Convert the weights from a PyTorch checkpoint to a transformers-compatible format using this command:

cog run python -m transformers.models.llama.convert_llama_weights_to_hf \
  --input_dir unconverted-weights \
  --model_size 7B \
  --output_dir weights

You final directory structure should look like this:

weights
├── llama-7b
└── tokenizermdki

Step 3: Train the model

Kick off the training:

cog run ./train_model.sh

This will take about an hour and a half on four A100s, so you might want to go and do some programming while your model is programming itself.

Step 4: Run the model

When that’s finished, you can run Alpaca:

$ cog predict -i prompt="Tell me something about alpacas."

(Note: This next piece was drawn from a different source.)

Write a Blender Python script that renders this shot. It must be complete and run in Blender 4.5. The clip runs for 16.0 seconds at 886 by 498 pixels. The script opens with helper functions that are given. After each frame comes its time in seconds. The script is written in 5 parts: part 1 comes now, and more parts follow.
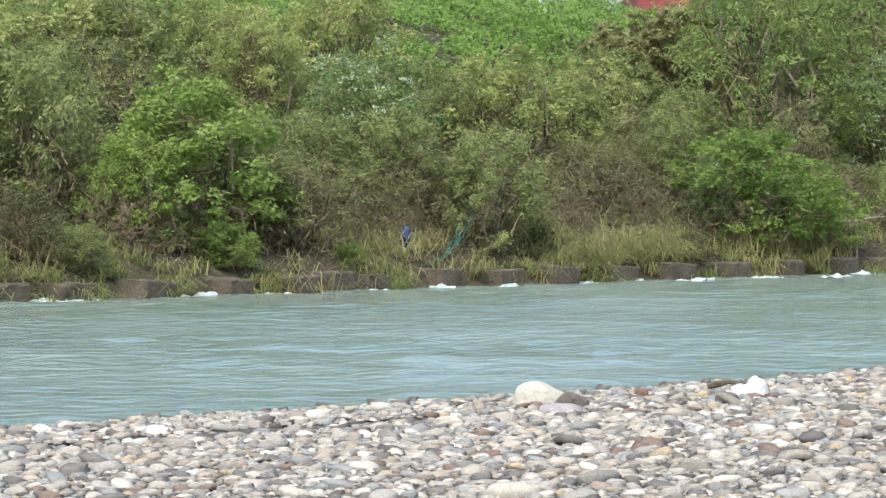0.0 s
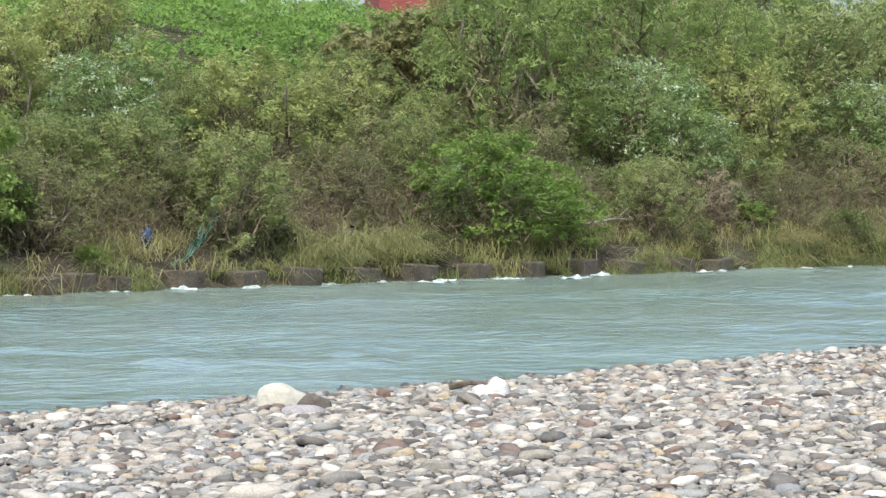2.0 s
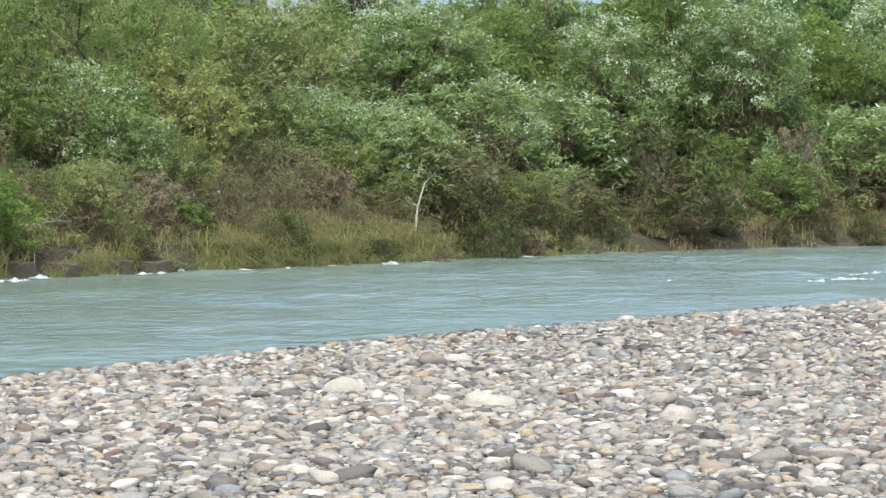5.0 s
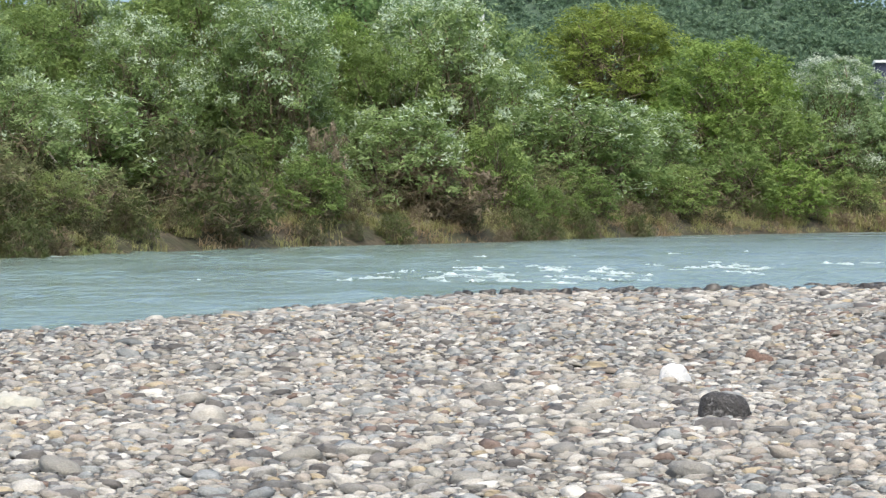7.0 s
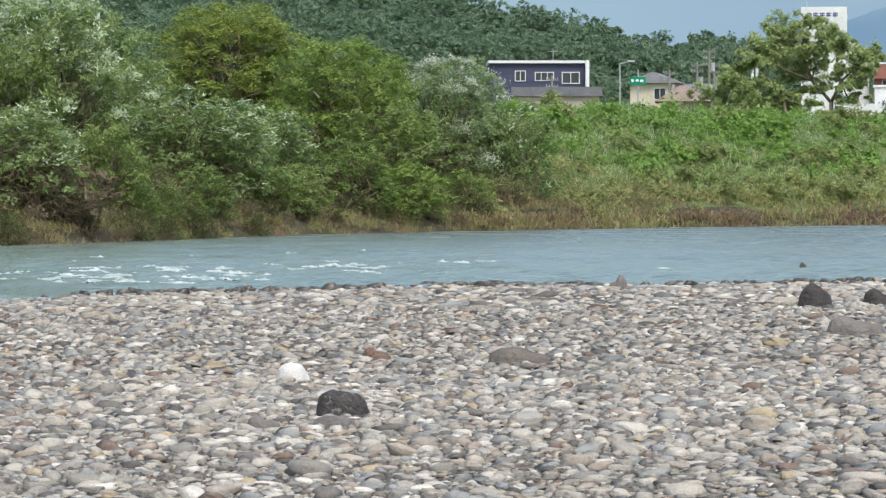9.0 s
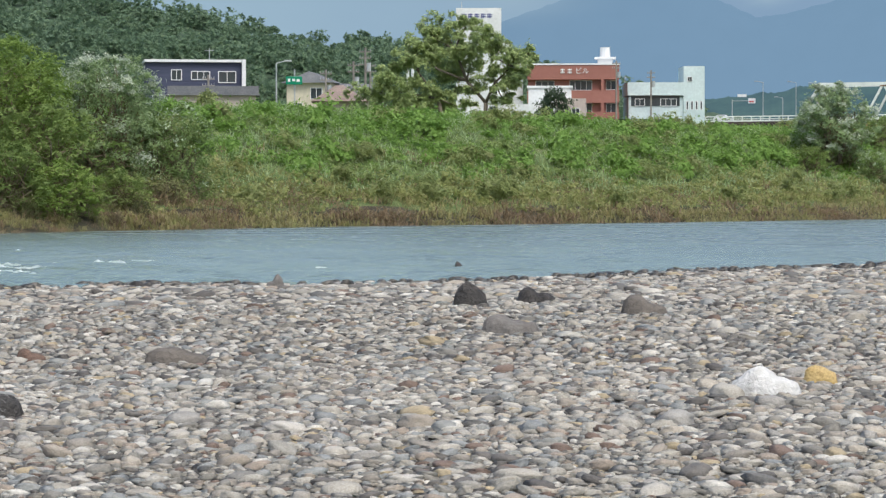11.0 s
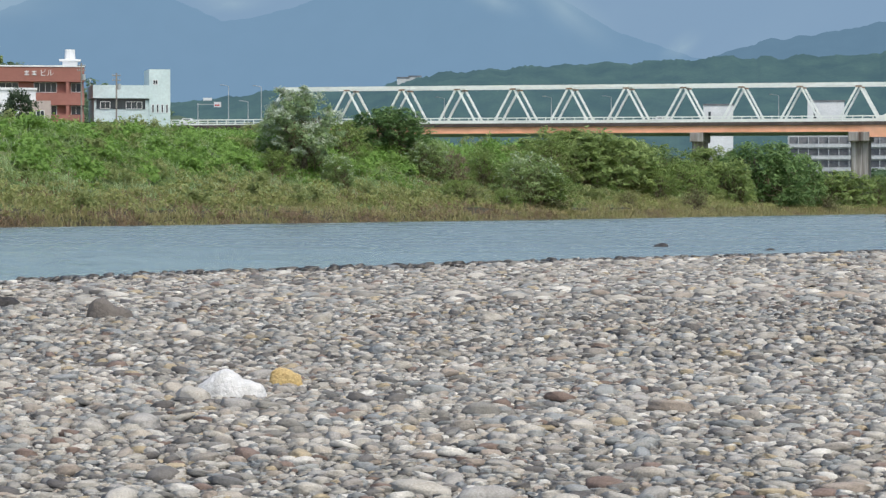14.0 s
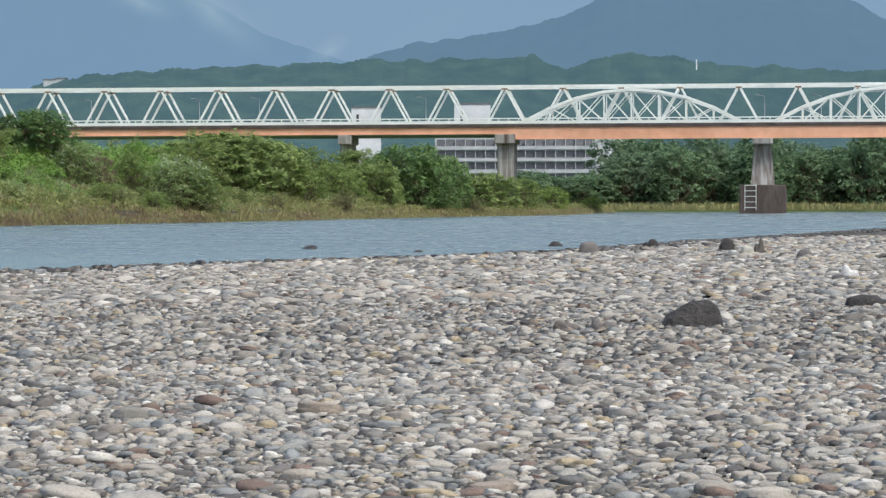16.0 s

Alpacas are a species of South American camelid and are closely related to llamas. They are smaller than llamas and have a finer fleece, which is used to make clothing and other crafts. Alpacas are social animals that live in herds and can come in two colors: white and brown. They are very easy to take care of and require minimal grooming.

Next steps

Here are some ideas for what you could do next:

  • Fine-tune the model or constrain the decoder to create a model for a particular task.
  • Experiment with different interfaces for interacting with the model. Where could you talk to it?
  • Push the model to Replicate to run it in the cloud. This is handy if you want an API to build interfaces, or to run large-scale evaluation in parallel. You’ll need to keep it private so the weights aren’t public.

Just remember that you can only use Alpaca for non-commercial research. Eventually, we expect models like this will be released with more permissive licenses that will allow them to be used for all sorts of things — chat bots, coding assistants, and so on.

Open-source language models are just getting started, and we can’t wait to see what you build.